| Information provided |
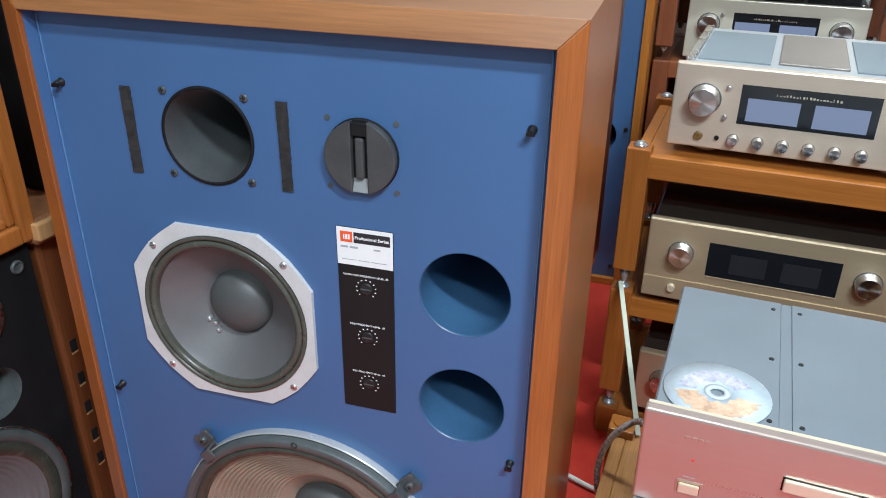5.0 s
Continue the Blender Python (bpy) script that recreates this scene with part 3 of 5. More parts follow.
FRONT = pose(0.004, 1.838, 0, 0, 0, 0.8)
rack(FRONT, 0.602, 0.50, 0.264, 0.0, "low honey-coloured wooden table carrying the amplifier and disc player", spikes=False, metal_cap=False)
AW = dict(mx=AMBER_X, my=AMBER_X, mz=AMBER_Z)
R1 = pose(-0.076, 2.605, 0, 0, 0, 0.8)
rack(R1, 0.600, 0.43, 0.690, 0.425, "honey-coloured wooden rack tier with metal caps under the meter amplifier", **AW)
rack(R1, 0.600, 0.43, 0.377, 0.118, "honey-coloured wooden rack tier holding the dull gold amplifier", **AW)
rack(R1, 0.600, 0.43, 0.070, 0.0, "low wooden plinth tier on the red carpet", spikes=False, **AW)
R2 = pose(-0.155, 3.42, 0, 0, 0, 0.5)
CW = dict(mx=CHERRY_X, my=CHERRY_X, mz=CHERRY_Z, step=0.0)
rack(R2, 0.600, 0.43, 0.936, 0.722, "red-brown wooden rack tier carrying two pale gold amplifiers", spikes=0.020, **CW)
rack(R2, 0.600, 0.43, 0.681, 0.455, "red-brown wooden rack tier holding a champagne meter amplifier", spikes=0.020, **CW)
rack(R2, 0.600, 0.43, 0.414, 0.0, "red-brown wooden rack tier on the carpet", spikes=False, **CW)


# ---- hi-fi units ----
def knob(parent, x, z, r, depth, material, label="", y=0.0, seg=40, face=None):
    bm = bmesh.new()
    lathe(bm, [(r * 1.06, y), (r * 1.06, y - 0.003), (r, y - 0.004), (r, y - depth + 0.002), (r * 0.94, y - depth)], x, 0, z, seg, cap=True)
    k = part("knob", bm, material, parent, label)
    bm = bmesh.new()
    lathe(bm, [(r * 1.14, y), (r * 1.13, y - 0.0012), (r * 1.03, y - 0.0014)], x, 0, z, seg)
    part("collar", bm, DKSTEEL, k)
    if face:
        bm = bmesh.new()
        lathe(bm, [(r * 0.90, y - depth - 0.0004), (r * 0.05, y - depth - 0.0007)], x, 0, z, seg, cap=True)
        part("knob_face", bm, face, k)
    return k


def feet(parent, w, d, z0, z1, material, r=0.025):
    for x in (-w, w):
        for y in (0.05, d - 0.05):
            bm = bmesh.new()
            lathe_z(bm, [(r, 0), (r, (z1 - z0) * 0.7), (r * 0.8, z1 - z0)], x, y, z0, 24)
            part("foot", bm, material, parent)


# five-by-seven dot characters of the lit display, a row of bits each
DOTS = {"S": (14, 17, 16, 14, 1, 17, 14), "O": (14, 17, 17, 17, 17, 17, 14), "U": (17, 17, 17, 17, 17, 17, 14), "R": (30, 17, 17, 30, 20, 18, 17), "C": (14, 17, 16, 16, 16, 17, 14), "E": (31, 16, 16, 30, 16, 16, 31), "V": (17, 17, 17, 17, 17, 10, 4), "2": (14, 17, 1, 2, 4, 8, 31), "5": (31, 16, 30, 1, 1, 17, 14), "%": (24, 25, 2, 4, 8, 19, 3), ":": (0, 12, 12, 0, 12, 12, 0), " ": (0,) * 7}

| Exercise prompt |
Give all the lines above again, character for character, without pictures.

| Response to the task |
5.0 s
Continue the Blender Python (bpy) script that recreates this scene with part 3 of 5. More parts follow.
FRONT = pose(0.004, 1.838, 0, 0, 0, 0.8)
rack(FRONT, 0.602, 0.50, 0.264, 0.0, "low honey-coloured wooden table carrying the amplifier and disc player", spikes=False, metal_cap=False)
AW = dict(mx=AMBER_X, my=AMBER_X, mz=AMBER_Z)
R1 = pose(-0.076, 2.605, 0, 0, 0, 0.8)
rack(R1, 0.600, 0.43, 0.690, 0.425, "honey-coloured wooden rack tier with metal caps under the meter amplifier", **AW)
rack(R1, 0.600, 0.43, 0.377, 0.118, "honey-coloured wooden rack tier holding the dull gold amplifier", **AW)
rack(R1, 0.600, 0.43, 0.070, 0.0, "low wooden plinth tier on the red carpet", spikes=False, **AW)
R2 = pose(-0.155, 3.42, 0, 0, 0, 0.5)
CW = dict(mx=CHERRY_X, my=CHERRY_X, mz=CHERRY_Z, step=0.0)
rack(R2, 0.600, 0.43, 0.936, 0.722, "red-brown wooden rack tier carrying two pale gold amplifiers", spikes=0.020, **CW)
rack(R2, 0.600, 0.43, 0.681, 0.455, "red-brown wooden rack tier holding a champagne meter amplifier", spikes=0.020, **CW)
rack(R2, 0.600, 0.43, 0.414, 0.0, "red-brown wooden rack tier on the carpet", spikes=False, **CW)


# ---- hi-fi units ----
def knob(parent, x, z, r, depth, material, label="", y=0.0, seg=40, face=None):
    bm = bmesh.new()
    lathe(bm, [(r * 1.06, y), (r * 1.06, y - 0.003), (r, y - 0.004), (r, y - depth + 0.002), (r * 0.94, y - depth)], x, 0, z, seg, cap=True)
    k = part("knob", bm, material, parent, label)
    bm = bmesh.new()
    lathe(bm, [(r * 1.14, y), (r * 1.13, y - 0.0012), (r * 1.03, y - 0.0014)], x, 0, z, seg)
    part("collar", bm, DKSTEEL, k)
    if face:
        bm = bmesh.new()
        lathe(bm, [(r * 0.90, y - depth - 0.0004), (r * 0.05, y - depth - 0.0007)], x, 0, z, seg, cap=True)
        part("knob_face", bm, face, k)
    return k


def feet(parent, w, d, z0, z1, material, r=0.025):
    for x in (-w, w):
        for y in (0.05, d - 0.05):
            bm = bmesh.new()
            lathe_z(bm, [(r, 0), (r, (z1 - z0) * 0.7), (r * 0.8, z1 - z0)], x, y, z0, 24)
            part("foot", bm, material, parent)


# five-by-seven dot characters of the lit display, a row of bits each
DOTS = {"S": (14, 17, 16, 14, 1, 17, 14), "O": (14, 17, 17, 17, 17, 17, 14), "U": (17, 17, 17, 17, 17, 17, 14), "R": (30, 17, 17, 30, 20, 18, 17), "C": (14, 17, 16, 16, 16, 17, 14), "E": (31, 16, 16, 30, 16, 16, 31), "V": (17, 17, 17, 17, 17, 10, 4), "2": (14, 17, 1, 2, 4, 8, 31), "5": (31, 16, 30, 1, 1, 17, 14), "%": (24, 25, 2, 4, 8, 19, 3), ":": (0, 12, 12, 0, 12, 12, 0), " ": (0,) * 7}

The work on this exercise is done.